Introduction
Introduction Statistics Contact Development Disclaimer Help
# taz.de -- Kommentar Trumps Kongress-Rede: Vorübergehend nicht irre
> Zum ersten Mal überhaupt hält Trump eine Rede, die nach Präsident klingt.
> Aber was nicht verrückt wirkt, ist deshalb noch lange nicht vernünftig.

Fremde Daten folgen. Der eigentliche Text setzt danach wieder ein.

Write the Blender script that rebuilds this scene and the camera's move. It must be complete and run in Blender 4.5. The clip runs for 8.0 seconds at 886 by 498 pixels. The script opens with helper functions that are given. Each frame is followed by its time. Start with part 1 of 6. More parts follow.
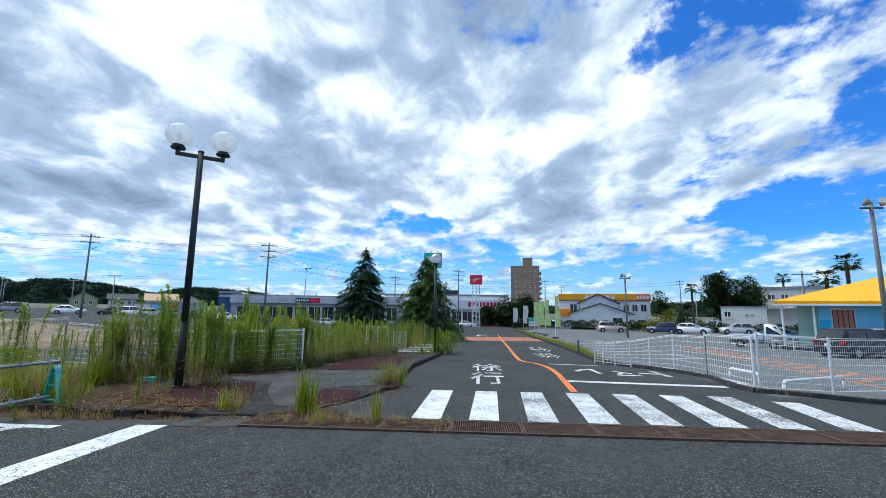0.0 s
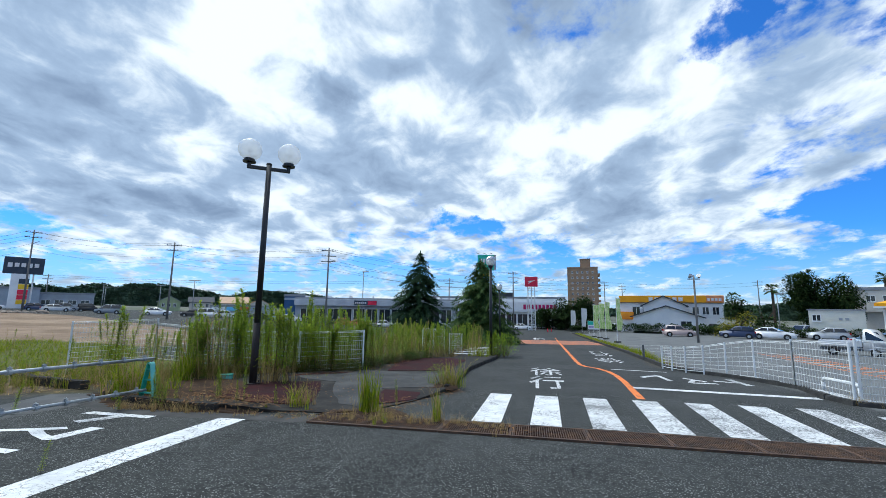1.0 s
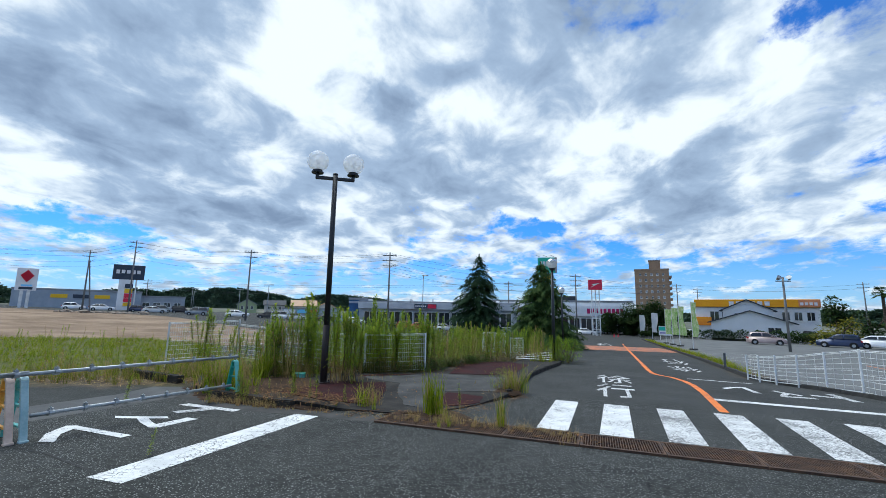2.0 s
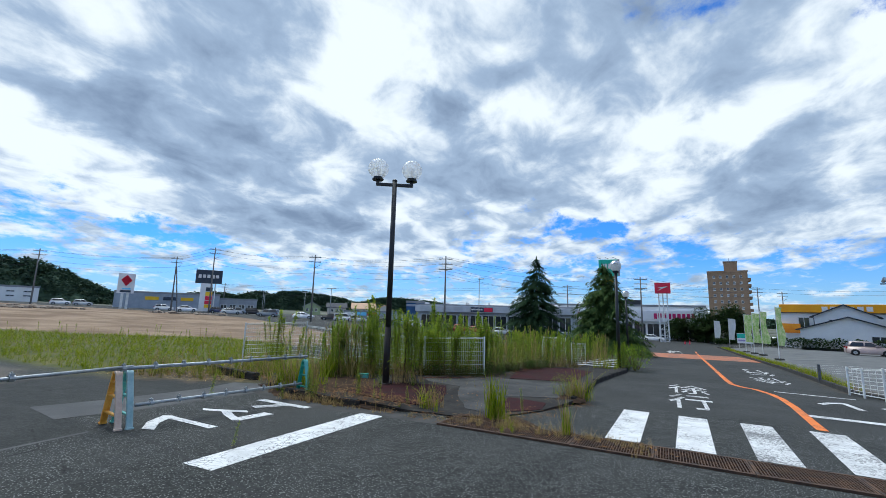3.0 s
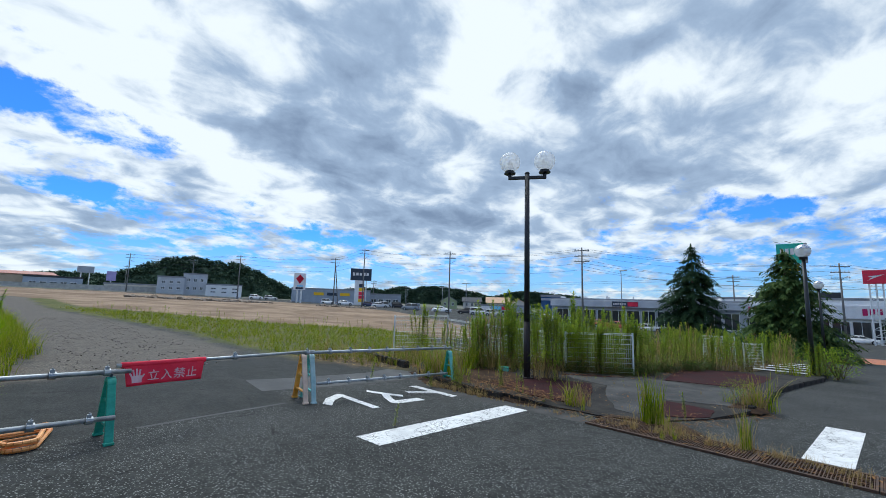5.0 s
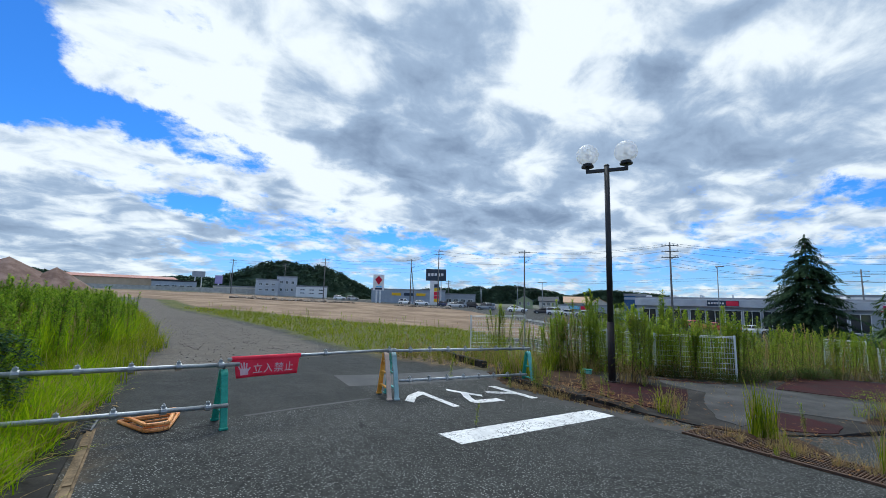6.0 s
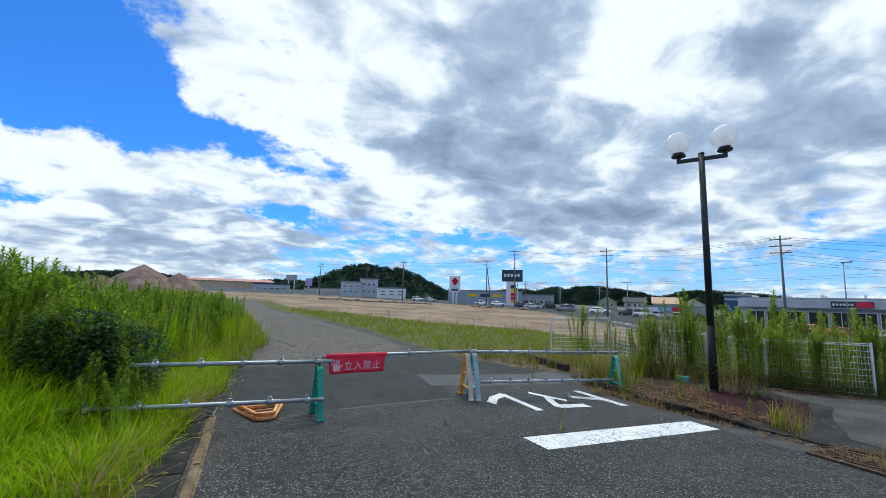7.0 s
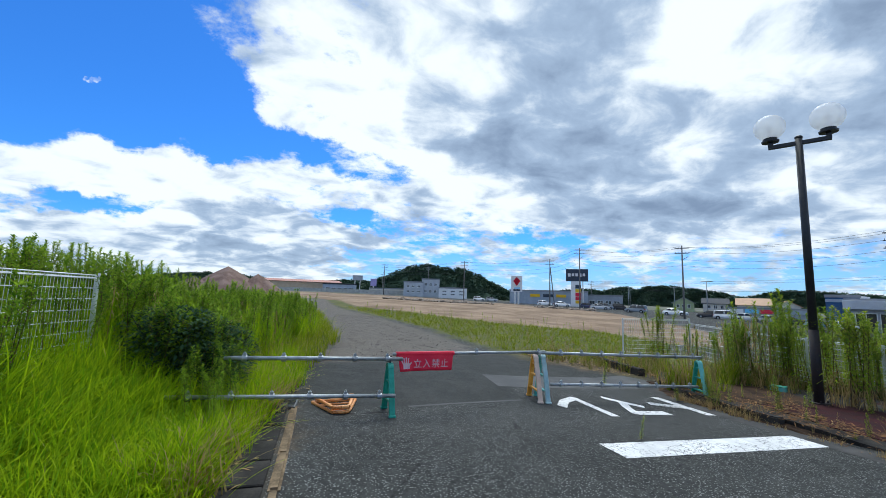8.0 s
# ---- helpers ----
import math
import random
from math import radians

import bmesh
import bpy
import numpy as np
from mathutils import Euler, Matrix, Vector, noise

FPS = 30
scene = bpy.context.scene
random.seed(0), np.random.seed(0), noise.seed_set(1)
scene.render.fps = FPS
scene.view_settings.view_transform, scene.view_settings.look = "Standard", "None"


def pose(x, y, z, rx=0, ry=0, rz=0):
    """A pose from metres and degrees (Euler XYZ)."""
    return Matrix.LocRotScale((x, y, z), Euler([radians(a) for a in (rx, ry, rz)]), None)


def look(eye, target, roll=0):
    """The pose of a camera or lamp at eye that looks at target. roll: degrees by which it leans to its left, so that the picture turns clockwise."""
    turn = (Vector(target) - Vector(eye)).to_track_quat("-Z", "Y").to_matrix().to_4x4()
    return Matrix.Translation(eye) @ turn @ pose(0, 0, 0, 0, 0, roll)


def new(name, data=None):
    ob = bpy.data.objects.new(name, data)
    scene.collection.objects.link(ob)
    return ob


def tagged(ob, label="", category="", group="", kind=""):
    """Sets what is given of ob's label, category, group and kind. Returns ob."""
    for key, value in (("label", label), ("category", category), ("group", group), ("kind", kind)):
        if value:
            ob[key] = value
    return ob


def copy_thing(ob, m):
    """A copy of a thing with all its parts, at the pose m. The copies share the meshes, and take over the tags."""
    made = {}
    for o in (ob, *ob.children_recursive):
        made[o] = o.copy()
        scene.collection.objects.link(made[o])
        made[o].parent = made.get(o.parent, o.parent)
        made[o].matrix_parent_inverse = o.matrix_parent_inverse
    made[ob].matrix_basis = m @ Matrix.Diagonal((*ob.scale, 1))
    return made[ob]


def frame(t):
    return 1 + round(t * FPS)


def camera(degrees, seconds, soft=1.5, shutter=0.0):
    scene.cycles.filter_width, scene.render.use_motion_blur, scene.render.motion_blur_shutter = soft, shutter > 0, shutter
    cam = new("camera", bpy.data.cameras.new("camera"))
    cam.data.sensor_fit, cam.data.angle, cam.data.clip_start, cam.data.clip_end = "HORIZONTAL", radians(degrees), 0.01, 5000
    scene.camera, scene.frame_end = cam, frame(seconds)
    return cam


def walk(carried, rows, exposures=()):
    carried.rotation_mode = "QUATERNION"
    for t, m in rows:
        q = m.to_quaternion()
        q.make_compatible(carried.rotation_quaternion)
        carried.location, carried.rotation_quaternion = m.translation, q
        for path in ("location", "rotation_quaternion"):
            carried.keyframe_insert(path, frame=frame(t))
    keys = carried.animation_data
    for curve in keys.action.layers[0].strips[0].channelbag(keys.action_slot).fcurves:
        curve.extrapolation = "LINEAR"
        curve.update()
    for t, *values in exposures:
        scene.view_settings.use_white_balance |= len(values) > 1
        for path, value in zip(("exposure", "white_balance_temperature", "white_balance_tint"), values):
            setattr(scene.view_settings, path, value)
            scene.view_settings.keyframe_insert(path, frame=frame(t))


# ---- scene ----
cam = camera(94.59, 8.0, soft=0.65)
PATH = [
    (0, (1.050, -6.567, 1.723), (0.8735, -4.5942, 2.0012), 0.68),
    (0.5, (1.012, -6.575, 1.722), (0.7138, -4.6178, 2.0046), 0.75),
    (1, (0.989, -6.586, 1.723), (0.5570, -4.6540, 2.0100), 0.72),
    (1.5, (0.976, -6.604, 1.727), (0.4032, -4.7101, 2.0187), 0.84),
    (3, (0.879, -6.657, 1.726), (-0.0679, -4.9230, 2.0354), 1.50),
    (3.5, (0.859, -6.679, 1.725), (-0.2137, -5.0188, 2.0292), 1.70),
    (4, (0.846, -6.699, 1.722), (-0.3555, -5.1266, 2.0144), 1.78),
    (4.5, (0.829, -6.719, 1.722), (-0.4992, -5.2495, 1.9987), 1.75),
    (6, (0.781, -6.763, 1.723), (-0.8890, -5.6921, 1.9765), 1.49),
    (6.5, (0.780, -6.794, 1.727), (-0.9821, -5.8822, 1.9791), 1.48),
    (7, (0.764, -6.816, 1.725), (-1.0745, -6.0690, 1.9742), 1.47),
    (7.5, (0.739, -6.842, 1.720), (-1.1553, -6.2481, 1.9653), 1.58),
    (8, (0.716, -6.888, 1.714), (-1.2135, -6.4207, 1.9552), 1.71),
]
walk(cam, [(t, look(eye, target, roll)) for t, eye, target, roll in PATH], exposures=((0, -0.10, 5800, 3), (1.5, -0.19, 5850, 3), (3.5, -0.29, 5900, 4), (4.5, -0.31, 5900, 4), (6.5, -0.27, 5950, 4), (8, -0.20, 5950, 4)))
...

Bild: You got it: Donald Trump
Es war die Rede, auf die traditionelle Republikaner seit Donald Trumps
Wahlsieg am 8. November vergangenen Jahres gewartet haben. Gedämpft in der
Sprache und ohne allzu offensichtliche Beleidigungen appellierte Trump an
die Einheit der Nation und das Zusammenwirken der politischen Kräfte. Es
war die erste Rede, in der er sich nur in Maßen selbst lobte, die erste
auch, in der er mehr Zeit darauf verwandte, eine rosige Zukunft zu
beschreiben als eine katastrophale Gegenwart.
Diese Rede vor beiden Kammern des Kongresses, die in Jahren wechselnder
Präsidentschaft die traditionelle Januar-Rede zur Lage der Nation ersetzt,
dient neuen Präsidenten in der Regel dazu, ihre Regierungsvision und
zumindest erste Grundzüge eines künftigen Haushaltsplans vorzustellen.
Dahinter blieb Trump recht weit zurück.
Seine in den Vortagen lancierten Vorschläge, etwa der Steigerung des
Militäretats um 9 Prozent bei gleichzeitiger Kürzung nahezu aller anderen
Regierungsbereiche, blieb in der Rede im Vagen. Weder zu seiner geplanten
Steuerreform noch zum Plan, die Obamacare-Gesundheitsversicherung zu
ersetzen, wurde Trump konkreter. Lediglich eine Investition von einer
Billion Dollar in ein Infrastrukturprogramm kündigte er an – aber selbst
das vage, wenn er von privater und öffentlicher Finanzierung sprach.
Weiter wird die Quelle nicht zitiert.